現代の社会において、人々は常に情報に接続され、他者の意見や評価に囲まれています。この状態を「つながりすぎ」と呼びましょう。つながりすぎは一見、不安を解消してくれるように見えますが、実は真の自己を曖昧にします。なぜなら、私たちは他者の期待に応えるための役割を演じることに終始し、自分が本当に何を考え、何を感じているのかを知るための静寂な内省の時間を失ってしまうからです。
真に必要なのは、他者との接続を断ち切る「孤立」ではなく、一時的に外部の評価から離れ、自分自身との対話を行う「独考(ひとりかんがえ)」の空間です。独考は、個人が社会との間で適切な距離を保ち、他者の声に流されずに自立した意見を持つための、最も重要な土台となるのです。
問1. 筆者が考える「つながりすぎ」の状態が「真の自己を曖昧にする」のはなぜか、「他者の期待」と「内省の時間」という二つの要素を使って、80字以内の日本語で説明しなさい。
問2.筆者が「孤立」ではなく「独考」が必要だと主張する理由を、「他者の評価」と「自立した意見」という二つの観点を含め、80字以内の日本語で説明しなさい。
《解答・解説》
問1.常に他者の期待に応える役割を演じ続けることに時間と意識を奪われる結果、静寂な内省の時間を失い、自分が何を考え感じているかを知ることができなくなるため。(80字)
(解説)「つながりすぎ」がもたらす弊害(他者期待への集中)と、その結果(内省の欠如)を因果関係で結びつける。
問2.独考は一時的に他者の評価から離れて自分自身との対話を行う空間であり、その時間を経ることで、他者の声に流されずに社会との間に適切な距離を保った自立した意見を持つことができるから。(80字)

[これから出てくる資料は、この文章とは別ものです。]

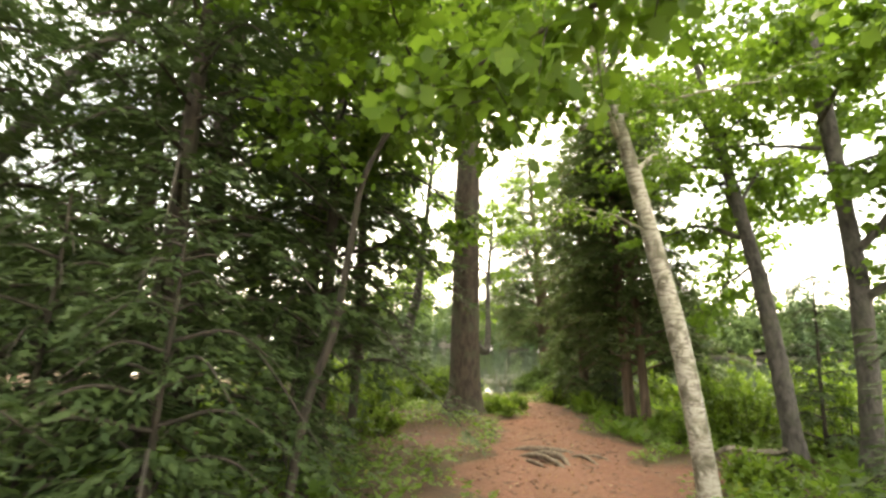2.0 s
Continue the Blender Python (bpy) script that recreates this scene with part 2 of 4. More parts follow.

(解説)「独考」のプロセス(他者評価からの離脱)が、「自立した意見」を持つという結果につながることを説明する。
攻略ポイント
迅速で正確な読解力が求められる。文脈を丁寧にたどることはもちろんであるが、日頃の受験勉強においてどのような手法で勉強に取り組めば、合格できる読解力が身につくのであろうか。一つの答えとしては文章の「見える化」であろう。日頃の文章読解において、重要だと思う箇所に傍線を引いたり、段落又は文中にある接続詞(順接・逆説に注意しながら)に印をつけたりなどしながら読解することである。そのような作業を積み重ねてゆくうちに、合格できる迅速で確実な読解力が身につくのである。さらに、的確に内容を把握したうえで記述答案にまとめ上げる力が必要であるため、自分の考えを80~100字でまとめる練習を事前にしっかり行っておくことが不可欠である。さらに、そのような自分の記述答案を第三者に添削してもらうとさらに記述答案の完成度が高まるであろう。